# [EXERCISE INSTRUCTIONS]
Restate the span of lines that starts with the line containing "setattr(scene.view_settings, path, value)" and ends with the line containing "np.tan(scene.camera.data.angle / 2)", word for word, including both, with nothing else.

# [LISTED RECORDS]
------------------------------------------------------------
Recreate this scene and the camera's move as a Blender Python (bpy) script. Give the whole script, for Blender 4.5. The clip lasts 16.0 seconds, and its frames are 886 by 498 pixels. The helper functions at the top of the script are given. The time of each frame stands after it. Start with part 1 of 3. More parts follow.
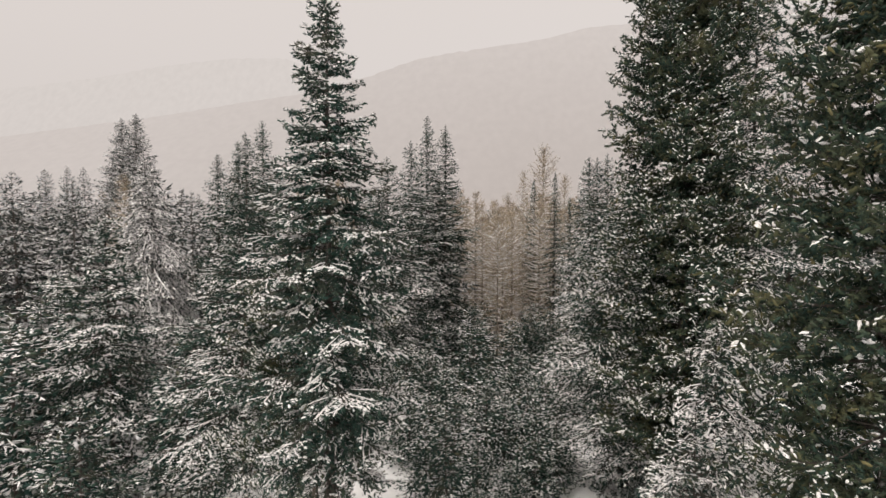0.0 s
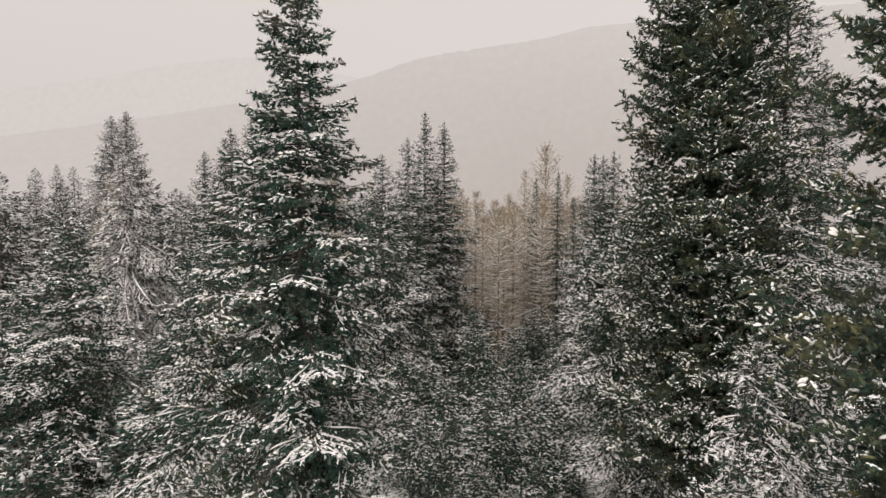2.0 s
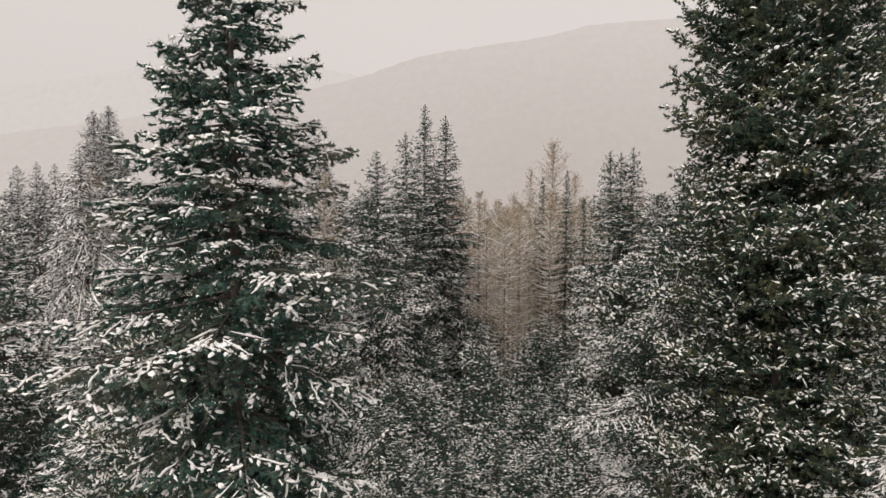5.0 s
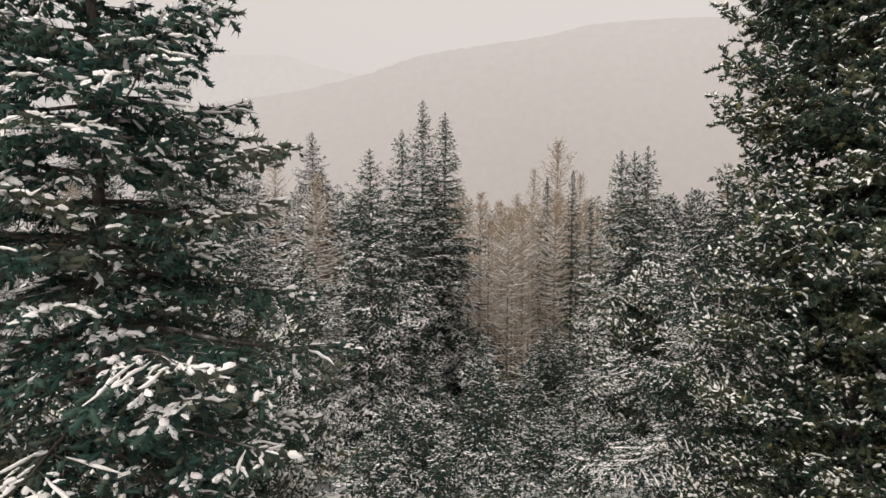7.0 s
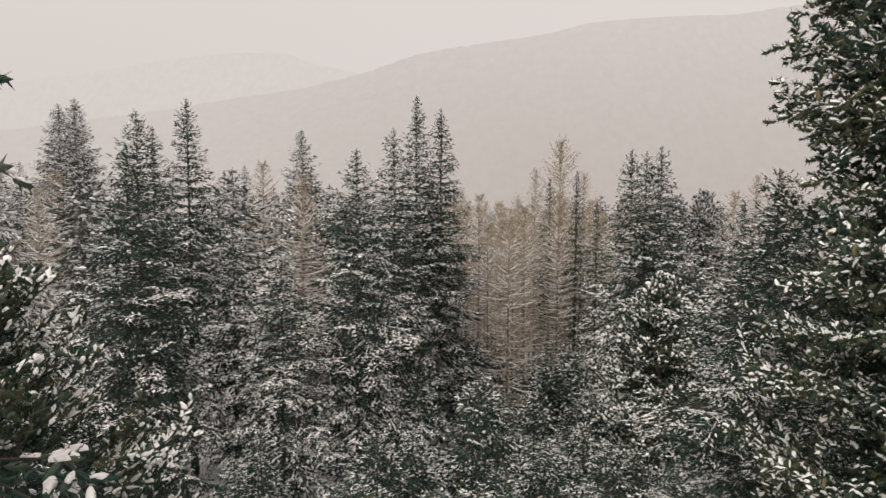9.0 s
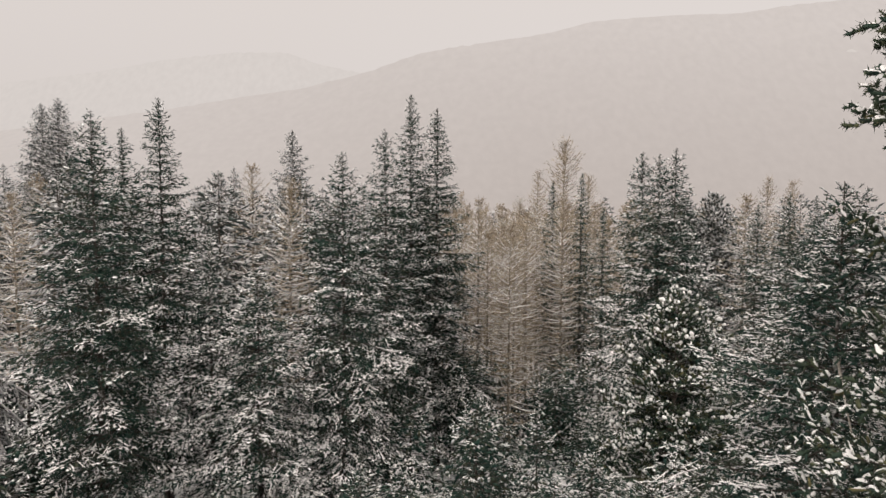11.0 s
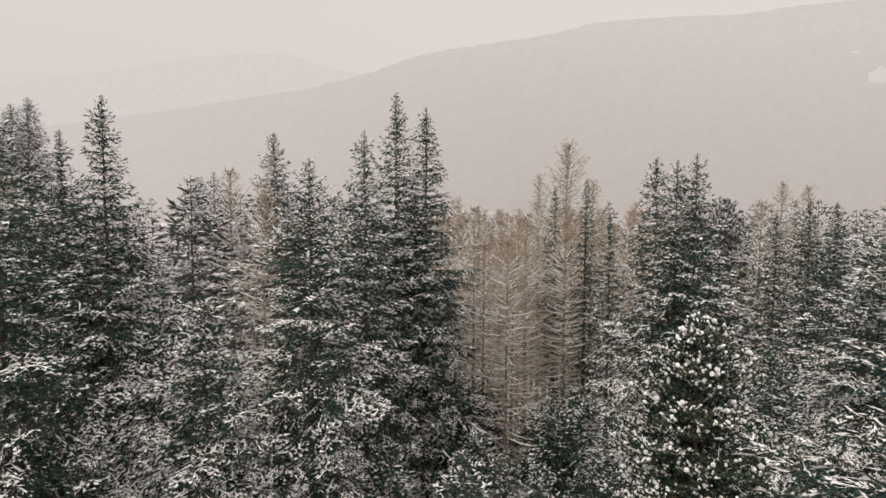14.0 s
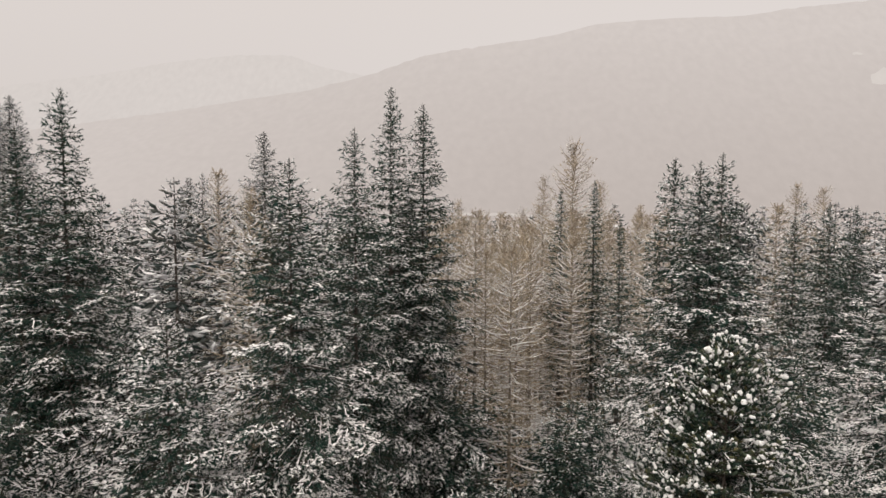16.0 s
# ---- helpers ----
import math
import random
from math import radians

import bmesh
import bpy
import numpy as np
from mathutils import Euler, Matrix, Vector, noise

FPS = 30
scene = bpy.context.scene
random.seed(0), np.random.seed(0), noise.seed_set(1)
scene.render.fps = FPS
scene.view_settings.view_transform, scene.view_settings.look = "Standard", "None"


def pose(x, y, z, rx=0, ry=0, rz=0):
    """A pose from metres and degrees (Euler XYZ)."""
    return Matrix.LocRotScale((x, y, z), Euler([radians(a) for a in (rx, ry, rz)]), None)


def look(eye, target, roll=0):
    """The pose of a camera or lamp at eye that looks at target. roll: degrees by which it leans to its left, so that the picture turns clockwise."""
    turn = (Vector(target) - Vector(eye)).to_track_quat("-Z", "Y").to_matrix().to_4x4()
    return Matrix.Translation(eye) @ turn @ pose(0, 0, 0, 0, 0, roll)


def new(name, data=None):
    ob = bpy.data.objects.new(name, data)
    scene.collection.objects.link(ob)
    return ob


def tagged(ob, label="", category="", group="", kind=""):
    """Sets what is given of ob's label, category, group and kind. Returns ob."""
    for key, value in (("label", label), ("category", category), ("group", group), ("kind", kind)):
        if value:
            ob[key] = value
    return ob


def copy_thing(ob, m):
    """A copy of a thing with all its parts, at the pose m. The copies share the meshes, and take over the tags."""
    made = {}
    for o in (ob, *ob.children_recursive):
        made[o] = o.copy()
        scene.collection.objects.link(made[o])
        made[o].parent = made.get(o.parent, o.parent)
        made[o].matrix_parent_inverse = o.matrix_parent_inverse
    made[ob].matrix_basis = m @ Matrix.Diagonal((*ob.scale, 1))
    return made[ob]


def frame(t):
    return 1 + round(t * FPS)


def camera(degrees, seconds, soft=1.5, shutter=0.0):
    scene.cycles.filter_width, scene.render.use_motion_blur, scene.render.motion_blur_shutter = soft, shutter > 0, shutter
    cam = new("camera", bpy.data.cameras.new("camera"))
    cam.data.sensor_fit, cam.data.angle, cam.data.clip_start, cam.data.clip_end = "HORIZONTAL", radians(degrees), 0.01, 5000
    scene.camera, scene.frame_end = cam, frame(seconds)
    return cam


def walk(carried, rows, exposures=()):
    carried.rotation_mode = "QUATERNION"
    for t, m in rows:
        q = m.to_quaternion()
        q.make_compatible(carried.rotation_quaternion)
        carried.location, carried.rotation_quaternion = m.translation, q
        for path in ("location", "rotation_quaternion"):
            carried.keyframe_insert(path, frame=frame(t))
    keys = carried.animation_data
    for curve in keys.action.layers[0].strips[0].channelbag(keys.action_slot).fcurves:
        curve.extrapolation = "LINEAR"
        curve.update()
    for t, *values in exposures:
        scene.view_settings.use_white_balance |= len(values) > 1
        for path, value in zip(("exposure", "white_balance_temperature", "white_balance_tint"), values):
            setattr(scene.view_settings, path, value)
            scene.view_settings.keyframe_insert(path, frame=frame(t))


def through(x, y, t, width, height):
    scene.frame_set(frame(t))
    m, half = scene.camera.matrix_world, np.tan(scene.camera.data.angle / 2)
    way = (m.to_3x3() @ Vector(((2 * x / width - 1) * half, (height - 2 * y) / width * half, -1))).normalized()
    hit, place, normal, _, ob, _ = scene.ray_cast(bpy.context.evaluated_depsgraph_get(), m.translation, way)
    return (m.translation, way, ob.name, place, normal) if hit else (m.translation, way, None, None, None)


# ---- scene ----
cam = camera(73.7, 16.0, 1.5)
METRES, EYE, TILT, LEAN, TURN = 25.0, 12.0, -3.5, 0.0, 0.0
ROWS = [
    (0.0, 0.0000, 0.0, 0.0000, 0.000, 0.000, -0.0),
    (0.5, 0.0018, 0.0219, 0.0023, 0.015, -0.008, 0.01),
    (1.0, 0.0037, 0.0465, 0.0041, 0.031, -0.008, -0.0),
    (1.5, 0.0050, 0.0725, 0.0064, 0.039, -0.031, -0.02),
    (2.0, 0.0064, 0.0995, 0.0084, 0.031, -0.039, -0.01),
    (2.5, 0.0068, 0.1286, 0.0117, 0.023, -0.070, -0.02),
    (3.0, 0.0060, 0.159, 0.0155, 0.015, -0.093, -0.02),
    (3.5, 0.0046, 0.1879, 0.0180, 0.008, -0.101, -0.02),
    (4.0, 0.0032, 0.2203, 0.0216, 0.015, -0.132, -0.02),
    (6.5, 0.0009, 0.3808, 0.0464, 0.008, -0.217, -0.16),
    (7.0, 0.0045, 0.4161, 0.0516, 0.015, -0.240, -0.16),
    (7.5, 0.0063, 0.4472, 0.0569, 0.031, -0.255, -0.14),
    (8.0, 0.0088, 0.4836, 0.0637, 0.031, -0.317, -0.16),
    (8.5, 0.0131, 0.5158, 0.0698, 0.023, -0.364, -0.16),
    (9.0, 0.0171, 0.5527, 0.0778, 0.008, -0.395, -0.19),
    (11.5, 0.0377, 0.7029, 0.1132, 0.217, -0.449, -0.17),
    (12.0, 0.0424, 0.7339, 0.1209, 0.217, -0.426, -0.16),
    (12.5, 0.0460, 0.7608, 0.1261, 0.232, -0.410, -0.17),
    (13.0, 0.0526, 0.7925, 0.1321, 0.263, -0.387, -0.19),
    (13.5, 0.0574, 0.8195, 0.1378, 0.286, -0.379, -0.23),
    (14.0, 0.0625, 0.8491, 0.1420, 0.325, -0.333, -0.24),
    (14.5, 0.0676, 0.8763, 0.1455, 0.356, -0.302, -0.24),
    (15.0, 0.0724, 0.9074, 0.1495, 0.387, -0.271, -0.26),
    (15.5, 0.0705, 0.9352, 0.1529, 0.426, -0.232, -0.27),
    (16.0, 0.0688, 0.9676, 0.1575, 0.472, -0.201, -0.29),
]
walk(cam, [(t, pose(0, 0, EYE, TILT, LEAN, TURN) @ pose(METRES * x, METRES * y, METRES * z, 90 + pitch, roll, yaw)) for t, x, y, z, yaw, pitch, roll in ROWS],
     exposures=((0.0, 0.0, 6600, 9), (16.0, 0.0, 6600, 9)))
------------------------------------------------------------
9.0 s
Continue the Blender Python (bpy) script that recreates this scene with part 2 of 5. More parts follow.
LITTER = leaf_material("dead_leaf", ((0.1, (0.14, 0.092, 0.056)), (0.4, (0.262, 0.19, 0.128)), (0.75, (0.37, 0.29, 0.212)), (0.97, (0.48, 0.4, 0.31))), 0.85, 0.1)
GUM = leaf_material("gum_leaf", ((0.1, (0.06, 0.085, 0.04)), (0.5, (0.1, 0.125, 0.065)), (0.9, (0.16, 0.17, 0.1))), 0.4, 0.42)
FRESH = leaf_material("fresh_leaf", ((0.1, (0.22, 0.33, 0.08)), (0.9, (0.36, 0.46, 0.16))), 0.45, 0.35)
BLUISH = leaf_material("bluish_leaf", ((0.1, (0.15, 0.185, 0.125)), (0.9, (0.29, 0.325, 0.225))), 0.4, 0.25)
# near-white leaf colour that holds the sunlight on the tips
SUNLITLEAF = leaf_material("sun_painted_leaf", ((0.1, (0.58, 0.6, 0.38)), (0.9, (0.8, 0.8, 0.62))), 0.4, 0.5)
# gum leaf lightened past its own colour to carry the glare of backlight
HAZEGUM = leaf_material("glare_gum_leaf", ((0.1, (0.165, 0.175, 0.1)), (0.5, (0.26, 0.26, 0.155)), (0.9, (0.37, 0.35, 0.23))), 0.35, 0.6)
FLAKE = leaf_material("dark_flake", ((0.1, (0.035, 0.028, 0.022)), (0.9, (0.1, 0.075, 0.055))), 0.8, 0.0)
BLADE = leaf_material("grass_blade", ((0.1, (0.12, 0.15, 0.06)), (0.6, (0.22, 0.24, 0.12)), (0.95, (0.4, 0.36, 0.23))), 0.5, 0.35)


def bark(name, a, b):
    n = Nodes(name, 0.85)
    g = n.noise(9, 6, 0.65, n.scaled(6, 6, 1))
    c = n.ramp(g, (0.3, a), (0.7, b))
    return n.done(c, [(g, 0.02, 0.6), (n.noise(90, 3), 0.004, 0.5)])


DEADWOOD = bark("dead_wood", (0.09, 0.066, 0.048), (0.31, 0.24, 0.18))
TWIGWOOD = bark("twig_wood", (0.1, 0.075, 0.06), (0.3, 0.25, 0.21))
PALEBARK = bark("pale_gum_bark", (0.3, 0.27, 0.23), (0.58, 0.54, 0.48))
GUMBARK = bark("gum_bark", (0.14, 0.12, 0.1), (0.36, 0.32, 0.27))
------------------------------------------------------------
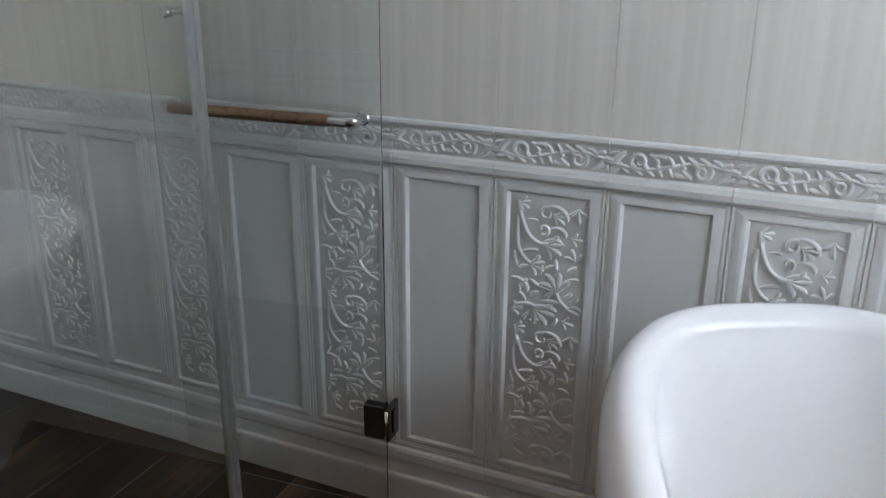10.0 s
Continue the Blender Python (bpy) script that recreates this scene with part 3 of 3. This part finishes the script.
------------------------------------------------------------
# [WRITTEN RESPONSE]
            setattr(scene.view_settings, path, value)
            scene.view_settings.keyframe_insert(path, frame=frame(t))


def through(x, y, t, width, height):
    scene.frame_set(frame(t))
    m, half = scene.camera.matrix_world, np.tan(scene.camera.data.angle / 2)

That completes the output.